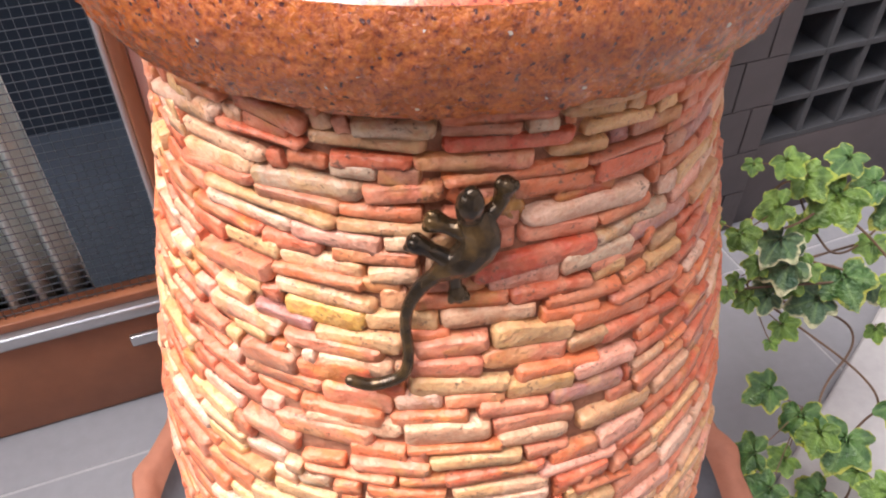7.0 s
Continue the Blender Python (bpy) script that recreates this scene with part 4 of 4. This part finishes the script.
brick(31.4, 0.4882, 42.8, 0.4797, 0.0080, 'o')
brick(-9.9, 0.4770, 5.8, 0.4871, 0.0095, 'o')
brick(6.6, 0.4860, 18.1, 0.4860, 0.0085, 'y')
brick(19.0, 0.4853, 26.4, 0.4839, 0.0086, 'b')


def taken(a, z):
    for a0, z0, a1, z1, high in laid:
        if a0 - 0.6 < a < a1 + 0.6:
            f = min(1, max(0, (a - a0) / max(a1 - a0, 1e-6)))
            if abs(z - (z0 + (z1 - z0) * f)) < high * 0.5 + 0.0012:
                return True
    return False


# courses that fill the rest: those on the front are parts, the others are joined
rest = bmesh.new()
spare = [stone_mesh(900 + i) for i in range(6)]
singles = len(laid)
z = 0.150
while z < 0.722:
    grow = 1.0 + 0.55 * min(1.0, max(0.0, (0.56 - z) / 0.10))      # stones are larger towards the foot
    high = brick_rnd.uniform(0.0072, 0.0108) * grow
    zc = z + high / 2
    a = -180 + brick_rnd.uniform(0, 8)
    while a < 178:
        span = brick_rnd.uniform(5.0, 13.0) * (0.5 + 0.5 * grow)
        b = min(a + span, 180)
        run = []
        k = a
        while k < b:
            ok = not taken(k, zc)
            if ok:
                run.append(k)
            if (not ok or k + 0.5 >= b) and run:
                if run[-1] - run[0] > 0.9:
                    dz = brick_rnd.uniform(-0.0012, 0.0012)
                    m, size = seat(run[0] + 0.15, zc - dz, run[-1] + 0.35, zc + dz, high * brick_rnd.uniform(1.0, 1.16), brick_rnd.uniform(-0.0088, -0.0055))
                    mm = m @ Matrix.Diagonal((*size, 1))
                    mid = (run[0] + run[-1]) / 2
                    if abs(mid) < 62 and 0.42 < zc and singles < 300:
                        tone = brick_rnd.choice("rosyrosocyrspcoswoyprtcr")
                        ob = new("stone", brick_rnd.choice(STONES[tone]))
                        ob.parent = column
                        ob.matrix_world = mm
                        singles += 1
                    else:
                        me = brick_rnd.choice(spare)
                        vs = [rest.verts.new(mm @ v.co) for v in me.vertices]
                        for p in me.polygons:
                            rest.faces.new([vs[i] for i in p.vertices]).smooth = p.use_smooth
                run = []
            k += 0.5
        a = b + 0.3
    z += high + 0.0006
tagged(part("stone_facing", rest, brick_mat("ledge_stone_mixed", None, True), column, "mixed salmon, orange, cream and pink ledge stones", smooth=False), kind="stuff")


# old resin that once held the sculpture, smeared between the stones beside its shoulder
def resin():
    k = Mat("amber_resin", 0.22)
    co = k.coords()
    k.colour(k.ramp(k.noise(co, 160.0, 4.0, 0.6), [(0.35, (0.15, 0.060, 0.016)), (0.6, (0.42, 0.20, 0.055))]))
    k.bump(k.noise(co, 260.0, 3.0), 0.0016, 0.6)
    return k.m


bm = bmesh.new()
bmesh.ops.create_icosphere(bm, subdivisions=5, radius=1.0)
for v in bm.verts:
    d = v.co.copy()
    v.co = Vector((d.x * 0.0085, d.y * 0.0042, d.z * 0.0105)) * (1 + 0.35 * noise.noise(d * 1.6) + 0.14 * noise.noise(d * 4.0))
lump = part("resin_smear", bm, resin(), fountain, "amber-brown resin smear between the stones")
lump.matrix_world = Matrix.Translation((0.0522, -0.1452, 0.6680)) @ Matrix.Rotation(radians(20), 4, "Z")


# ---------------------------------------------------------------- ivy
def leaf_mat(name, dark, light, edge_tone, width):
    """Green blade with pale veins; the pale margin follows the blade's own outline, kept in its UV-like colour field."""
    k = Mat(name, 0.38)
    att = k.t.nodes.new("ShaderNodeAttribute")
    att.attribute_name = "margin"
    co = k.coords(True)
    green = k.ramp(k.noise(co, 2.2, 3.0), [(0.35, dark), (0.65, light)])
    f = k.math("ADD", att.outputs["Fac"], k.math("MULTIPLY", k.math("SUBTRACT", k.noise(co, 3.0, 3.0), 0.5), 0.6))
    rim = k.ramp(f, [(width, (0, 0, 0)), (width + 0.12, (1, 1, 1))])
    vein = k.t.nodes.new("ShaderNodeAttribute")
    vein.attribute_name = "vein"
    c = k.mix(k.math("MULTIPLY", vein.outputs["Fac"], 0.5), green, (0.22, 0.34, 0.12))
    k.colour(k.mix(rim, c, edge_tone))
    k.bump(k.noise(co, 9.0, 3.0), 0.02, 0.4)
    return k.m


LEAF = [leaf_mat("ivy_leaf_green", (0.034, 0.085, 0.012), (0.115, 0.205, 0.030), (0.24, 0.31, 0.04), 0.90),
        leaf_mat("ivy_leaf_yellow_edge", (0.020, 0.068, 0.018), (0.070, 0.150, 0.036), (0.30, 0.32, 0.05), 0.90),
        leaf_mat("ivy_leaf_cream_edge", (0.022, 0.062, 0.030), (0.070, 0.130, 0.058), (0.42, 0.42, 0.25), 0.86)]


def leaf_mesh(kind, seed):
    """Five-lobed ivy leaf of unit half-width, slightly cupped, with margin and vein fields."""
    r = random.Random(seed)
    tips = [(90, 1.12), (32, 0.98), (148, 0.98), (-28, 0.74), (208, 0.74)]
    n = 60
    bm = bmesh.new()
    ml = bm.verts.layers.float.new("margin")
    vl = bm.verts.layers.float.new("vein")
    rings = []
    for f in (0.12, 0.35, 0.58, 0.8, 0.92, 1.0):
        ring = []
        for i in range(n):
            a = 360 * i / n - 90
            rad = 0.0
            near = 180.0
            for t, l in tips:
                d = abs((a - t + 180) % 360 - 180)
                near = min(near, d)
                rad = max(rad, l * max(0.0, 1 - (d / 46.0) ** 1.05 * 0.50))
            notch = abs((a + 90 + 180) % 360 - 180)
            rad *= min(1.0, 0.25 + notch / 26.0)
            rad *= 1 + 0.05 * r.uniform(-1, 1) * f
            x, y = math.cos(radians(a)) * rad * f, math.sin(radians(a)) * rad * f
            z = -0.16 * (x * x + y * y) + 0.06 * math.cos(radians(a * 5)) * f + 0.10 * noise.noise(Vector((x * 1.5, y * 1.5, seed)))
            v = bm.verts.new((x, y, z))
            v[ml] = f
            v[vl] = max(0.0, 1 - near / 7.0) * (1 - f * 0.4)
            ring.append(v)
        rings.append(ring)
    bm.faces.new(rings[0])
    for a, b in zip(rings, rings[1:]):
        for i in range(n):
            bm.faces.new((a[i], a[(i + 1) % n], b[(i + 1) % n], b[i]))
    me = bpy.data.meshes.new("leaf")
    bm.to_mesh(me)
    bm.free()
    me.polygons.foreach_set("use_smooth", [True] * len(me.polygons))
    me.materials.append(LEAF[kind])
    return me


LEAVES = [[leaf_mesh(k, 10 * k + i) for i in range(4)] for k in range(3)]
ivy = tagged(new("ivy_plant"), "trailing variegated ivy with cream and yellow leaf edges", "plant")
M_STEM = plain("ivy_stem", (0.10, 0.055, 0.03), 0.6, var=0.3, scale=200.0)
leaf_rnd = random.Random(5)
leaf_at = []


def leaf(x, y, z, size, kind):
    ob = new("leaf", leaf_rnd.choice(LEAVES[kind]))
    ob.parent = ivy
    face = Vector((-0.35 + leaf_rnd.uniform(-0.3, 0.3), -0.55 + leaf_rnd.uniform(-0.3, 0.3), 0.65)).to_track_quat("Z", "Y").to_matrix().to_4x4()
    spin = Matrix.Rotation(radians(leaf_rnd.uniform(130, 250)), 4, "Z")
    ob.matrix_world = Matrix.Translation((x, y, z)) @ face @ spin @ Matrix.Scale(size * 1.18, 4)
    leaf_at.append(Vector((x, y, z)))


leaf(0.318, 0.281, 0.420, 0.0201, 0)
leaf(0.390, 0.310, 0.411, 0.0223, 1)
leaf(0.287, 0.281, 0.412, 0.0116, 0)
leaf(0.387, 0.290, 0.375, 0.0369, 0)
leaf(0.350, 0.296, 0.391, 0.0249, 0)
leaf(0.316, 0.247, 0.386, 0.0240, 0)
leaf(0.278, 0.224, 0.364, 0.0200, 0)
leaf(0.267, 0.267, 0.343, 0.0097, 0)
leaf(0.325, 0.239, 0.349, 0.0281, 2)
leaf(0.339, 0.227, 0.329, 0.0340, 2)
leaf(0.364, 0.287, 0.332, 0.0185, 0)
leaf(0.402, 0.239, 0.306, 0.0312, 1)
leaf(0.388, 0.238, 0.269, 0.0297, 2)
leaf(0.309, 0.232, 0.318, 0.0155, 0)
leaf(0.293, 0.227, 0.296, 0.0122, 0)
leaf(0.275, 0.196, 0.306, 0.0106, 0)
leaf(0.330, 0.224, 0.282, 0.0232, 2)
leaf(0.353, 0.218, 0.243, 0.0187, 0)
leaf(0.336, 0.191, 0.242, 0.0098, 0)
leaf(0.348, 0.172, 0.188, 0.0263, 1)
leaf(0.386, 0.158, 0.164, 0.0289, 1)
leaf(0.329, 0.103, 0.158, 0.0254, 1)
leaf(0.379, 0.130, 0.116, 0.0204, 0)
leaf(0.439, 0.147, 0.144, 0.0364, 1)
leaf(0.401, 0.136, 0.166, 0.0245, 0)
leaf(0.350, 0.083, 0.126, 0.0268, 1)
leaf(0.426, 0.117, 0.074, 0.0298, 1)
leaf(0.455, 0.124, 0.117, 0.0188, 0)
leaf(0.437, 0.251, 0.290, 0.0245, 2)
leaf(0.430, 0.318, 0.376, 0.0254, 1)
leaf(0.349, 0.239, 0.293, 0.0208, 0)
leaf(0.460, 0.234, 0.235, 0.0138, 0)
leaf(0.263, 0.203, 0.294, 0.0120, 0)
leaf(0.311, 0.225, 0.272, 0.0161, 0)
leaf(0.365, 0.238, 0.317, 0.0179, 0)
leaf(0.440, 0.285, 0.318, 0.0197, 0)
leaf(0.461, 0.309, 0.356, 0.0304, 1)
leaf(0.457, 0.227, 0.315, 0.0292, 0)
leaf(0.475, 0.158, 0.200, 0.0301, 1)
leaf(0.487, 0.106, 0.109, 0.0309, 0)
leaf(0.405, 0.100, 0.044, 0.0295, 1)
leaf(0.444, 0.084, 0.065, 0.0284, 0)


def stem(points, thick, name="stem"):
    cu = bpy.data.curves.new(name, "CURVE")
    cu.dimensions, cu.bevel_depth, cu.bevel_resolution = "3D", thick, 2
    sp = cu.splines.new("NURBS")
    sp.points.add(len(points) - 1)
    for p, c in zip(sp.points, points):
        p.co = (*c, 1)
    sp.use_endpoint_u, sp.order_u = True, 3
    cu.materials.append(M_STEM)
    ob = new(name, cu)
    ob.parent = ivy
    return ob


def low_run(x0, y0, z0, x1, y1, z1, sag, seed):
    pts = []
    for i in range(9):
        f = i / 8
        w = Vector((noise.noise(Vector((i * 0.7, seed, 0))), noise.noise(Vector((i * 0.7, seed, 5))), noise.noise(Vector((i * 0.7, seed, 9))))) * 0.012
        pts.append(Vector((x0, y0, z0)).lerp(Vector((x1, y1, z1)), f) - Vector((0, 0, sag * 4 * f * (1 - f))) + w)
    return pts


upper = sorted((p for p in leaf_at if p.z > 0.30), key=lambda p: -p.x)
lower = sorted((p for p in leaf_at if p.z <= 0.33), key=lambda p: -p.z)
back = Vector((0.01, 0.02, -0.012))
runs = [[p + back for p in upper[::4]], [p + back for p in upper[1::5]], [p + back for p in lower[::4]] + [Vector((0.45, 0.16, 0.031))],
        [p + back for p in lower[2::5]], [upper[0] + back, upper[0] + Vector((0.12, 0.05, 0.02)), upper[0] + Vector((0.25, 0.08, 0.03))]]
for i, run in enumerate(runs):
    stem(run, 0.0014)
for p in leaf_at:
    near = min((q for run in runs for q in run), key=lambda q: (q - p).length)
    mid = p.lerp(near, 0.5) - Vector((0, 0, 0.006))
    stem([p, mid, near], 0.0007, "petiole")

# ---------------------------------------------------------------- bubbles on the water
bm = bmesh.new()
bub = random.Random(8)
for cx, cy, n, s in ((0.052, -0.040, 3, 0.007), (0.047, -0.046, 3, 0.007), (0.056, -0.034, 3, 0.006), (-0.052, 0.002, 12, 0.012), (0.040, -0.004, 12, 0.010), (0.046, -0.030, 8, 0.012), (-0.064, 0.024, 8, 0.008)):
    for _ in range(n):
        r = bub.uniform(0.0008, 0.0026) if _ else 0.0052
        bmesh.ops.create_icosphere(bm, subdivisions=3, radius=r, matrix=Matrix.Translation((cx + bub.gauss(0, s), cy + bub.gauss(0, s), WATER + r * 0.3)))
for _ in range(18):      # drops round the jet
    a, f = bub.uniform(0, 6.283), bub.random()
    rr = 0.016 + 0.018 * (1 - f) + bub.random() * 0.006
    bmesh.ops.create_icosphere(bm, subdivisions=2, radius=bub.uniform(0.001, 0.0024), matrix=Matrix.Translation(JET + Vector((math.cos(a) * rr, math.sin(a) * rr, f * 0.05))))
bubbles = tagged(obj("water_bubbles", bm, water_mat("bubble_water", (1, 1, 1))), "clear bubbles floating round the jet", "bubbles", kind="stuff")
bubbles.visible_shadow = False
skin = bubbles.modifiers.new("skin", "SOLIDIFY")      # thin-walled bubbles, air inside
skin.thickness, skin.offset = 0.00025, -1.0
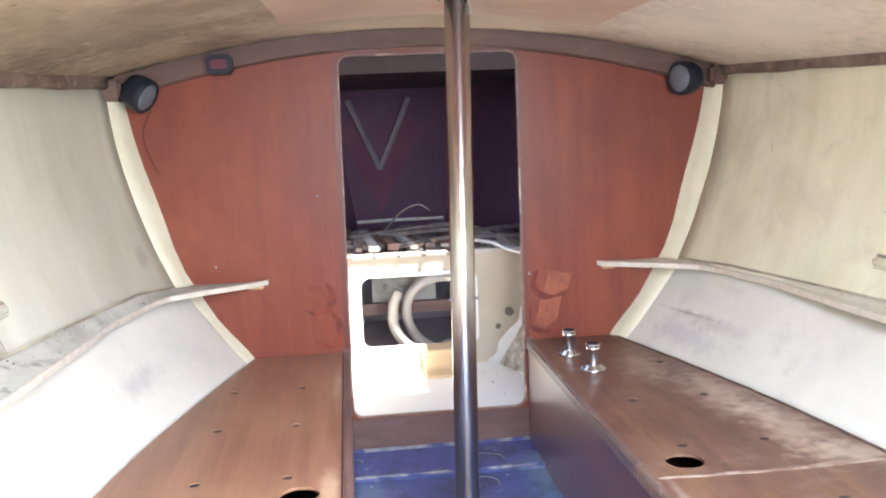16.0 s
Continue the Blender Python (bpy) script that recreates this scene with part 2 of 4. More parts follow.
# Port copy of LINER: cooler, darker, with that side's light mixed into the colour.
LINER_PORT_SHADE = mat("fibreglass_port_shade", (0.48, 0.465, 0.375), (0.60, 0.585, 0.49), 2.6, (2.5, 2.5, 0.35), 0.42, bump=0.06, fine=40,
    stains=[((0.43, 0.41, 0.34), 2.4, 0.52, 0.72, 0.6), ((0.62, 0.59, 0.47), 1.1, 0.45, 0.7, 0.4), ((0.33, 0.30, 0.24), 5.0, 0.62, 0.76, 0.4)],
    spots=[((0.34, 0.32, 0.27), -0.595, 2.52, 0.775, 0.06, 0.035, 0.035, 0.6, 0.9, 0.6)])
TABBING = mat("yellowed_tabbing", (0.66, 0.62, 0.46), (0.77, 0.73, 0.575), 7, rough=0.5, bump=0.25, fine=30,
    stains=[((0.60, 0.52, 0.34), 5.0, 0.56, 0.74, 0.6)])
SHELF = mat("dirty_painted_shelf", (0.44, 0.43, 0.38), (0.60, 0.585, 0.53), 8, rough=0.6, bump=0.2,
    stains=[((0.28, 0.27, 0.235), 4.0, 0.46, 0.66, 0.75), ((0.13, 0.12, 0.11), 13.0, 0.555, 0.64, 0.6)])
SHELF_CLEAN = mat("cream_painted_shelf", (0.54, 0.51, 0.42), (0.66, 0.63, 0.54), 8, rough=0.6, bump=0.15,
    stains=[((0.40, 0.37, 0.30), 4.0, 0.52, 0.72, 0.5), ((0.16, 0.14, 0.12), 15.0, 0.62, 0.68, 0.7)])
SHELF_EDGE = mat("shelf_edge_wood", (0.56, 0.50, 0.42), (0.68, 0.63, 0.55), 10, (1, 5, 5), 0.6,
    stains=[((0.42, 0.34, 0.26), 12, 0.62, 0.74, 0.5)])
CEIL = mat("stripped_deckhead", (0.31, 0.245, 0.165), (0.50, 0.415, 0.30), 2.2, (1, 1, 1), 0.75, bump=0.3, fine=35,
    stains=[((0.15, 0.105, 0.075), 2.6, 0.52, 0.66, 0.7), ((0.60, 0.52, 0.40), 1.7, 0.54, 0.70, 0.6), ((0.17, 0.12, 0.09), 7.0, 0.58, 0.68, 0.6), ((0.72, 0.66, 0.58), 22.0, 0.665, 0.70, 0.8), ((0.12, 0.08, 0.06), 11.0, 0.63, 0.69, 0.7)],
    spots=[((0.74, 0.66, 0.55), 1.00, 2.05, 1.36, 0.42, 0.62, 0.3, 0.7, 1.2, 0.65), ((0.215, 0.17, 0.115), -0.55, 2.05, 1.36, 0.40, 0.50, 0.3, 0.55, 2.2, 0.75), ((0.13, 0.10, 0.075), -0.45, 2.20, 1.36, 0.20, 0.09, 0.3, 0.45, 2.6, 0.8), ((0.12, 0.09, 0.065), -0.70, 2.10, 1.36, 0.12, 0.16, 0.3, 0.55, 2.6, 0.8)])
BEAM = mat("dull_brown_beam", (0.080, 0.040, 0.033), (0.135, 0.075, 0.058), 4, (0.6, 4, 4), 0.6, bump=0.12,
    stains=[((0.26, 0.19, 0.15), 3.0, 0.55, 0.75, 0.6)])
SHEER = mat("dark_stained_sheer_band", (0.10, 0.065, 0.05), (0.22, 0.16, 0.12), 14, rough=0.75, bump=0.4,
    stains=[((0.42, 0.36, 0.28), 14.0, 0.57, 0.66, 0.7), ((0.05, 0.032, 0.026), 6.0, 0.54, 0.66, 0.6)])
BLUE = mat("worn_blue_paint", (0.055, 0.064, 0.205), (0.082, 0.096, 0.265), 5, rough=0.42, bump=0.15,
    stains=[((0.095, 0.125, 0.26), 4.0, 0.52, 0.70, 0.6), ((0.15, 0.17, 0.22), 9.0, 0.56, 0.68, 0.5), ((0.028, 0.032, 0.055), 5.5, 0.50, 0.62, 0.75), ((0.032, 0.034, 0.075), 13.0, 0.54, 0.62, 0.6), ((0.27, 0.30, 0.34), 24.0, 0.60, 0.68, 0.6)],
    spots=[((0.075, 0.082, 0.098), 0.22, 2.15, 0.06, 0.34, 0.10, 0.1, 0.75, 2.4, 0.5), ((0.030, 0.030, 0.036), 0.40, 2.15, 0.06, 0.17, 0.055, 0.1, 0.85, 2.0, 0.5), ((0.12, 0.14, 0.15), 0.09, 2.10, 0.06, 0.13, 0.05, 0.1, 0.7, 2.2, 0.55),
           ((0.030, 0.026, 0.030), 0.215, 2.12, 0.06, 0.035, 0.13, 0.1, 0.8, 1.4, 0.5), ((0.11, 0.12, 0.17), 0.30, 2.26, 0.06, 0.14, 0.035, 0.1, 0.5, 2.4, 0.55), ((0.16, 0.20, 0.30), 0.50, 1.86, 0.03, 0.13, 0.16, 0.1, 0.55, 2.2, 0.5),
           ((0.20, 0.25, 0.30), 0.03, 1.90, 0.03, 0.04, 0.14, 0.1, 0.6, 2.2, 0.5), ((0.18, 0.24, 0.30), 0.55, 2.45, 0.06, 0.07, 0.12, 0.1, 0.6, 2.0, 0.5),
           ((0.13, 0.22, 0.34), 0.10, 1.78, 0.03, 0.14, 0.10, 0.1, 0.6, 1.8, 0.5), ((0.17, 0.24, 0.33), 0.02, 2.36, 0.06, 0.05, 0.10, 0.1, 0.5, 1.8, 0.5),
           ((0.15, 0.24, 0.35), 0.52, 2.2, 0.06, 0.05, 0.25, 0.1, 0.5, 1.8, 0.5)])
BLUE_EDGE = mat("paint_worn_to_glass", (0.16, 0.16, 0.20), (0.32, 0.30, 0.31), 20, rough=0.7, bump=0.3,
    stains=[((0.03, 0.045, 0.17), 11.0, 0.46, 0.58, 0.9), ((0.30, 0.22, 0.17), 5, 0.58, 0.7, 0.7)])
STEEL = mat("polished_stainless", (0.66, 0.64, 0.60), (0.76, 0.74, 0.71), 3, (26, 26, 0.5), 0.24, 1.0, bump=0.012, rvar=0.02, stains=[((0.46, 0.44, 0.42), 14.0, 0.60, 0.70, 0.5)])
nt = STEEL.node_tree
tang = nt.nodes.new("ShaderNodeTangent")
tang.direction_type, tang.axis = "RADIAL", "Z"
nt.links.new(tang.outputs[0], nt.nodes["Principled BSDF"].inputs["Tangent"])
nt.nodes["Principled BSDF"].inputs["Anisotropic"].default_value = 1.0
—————
- Exercise directions: Please reproduce, word for word, every line from the first line of the records above through the line containing "return False", and leave out the pictures.

- Complete output:
7.0 s
Continue the Blender Python (bpy) script that recreates this scene with part 4 of 4. This part finishes the script.
brick(31.4, 0.4882, 42.8, 0.4797, 0.0080, 'o')
brick(-9.9, 0.4770, 5.8, 0.4871, 0.0095, 'o')
brick(6.6, 0.4860, 18.1, 0.4860, 0.0085, 'y')
brick(19.0, 0.4853, 26.4, 0.4839, 0.0086, 'b')


def taken(a, z):
    for a0, z0, a1, z1, high in laid:
        if a0 - 0.6 < a < a1 + 0.6:
            f = min(1, max(0, (a - a0) / max(a1 - a0, 1e-6)))
            if abs(z - (z0 + (z1 - z0) * f)) < high * 0.5 + 0.0012:
                return True
    return False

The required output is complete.